The ultimate goal of Exodus was for Israel to establish themselves as a nation of the Torah in their land. After the Roman exile, that national goal was no longer attainable. The fifth stage of redemption was no longer a reality. From year 130 C.E. the Jewish people were scattered in the Diaspora clinging on to Torah and Jewish tradition, in order to sustain their identity, while being constantly persecuted and victims of anti-semitism with nobody to stand up for them. In 1948 that reality changed. The State of Israel was reestablished, and Israel gained sovereignty over their land for the first time since the end of the Hasmonean Dynasty at the turn of the Common Era.

The Jewish people have a home - Israel. Although many Jews continue to live in the Diaspora, knowing that we have a homeland is nothing short of a game changer.
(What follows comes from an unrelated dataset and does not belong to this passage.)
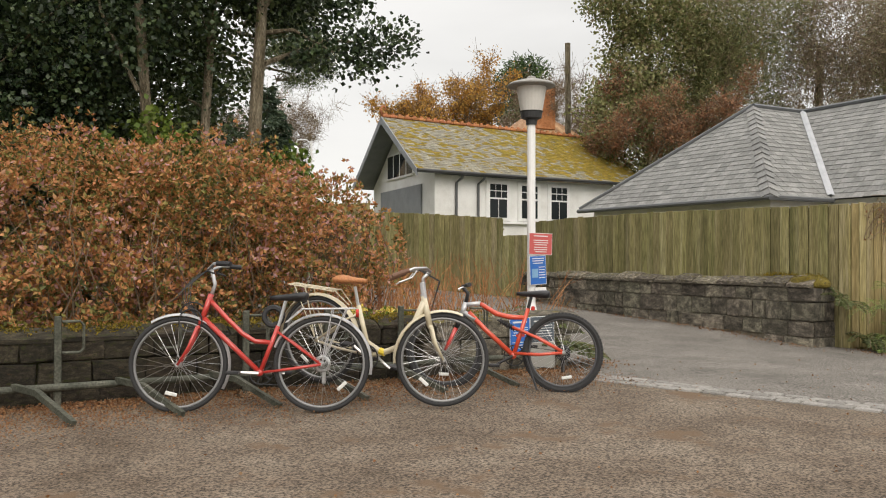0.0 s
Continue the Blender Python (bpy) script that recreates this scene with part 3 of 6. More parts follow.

The IDF and Israel embassies around the globe fight for Jews and have the ability protect them wherever they are, any Jew can relocate to Israel without attaining a visa, and the Torah centre of the world has reestablished itself in Jerusalem. This Yom Ha’atzmaut we can remind ourselves that the original destination of the People of Israel from slavery in Egypt has at last come to fruition, and we are privileged of living in those times! Maybe it is not a coincidence that Yom Ha’atzmaut always falls in the middle of the Omer, bridging between Pesach and Shavuot, to symbolize that the intrinsic connection between the People of Israel and the Land of Israel is the glue between physical and spiritual redemption.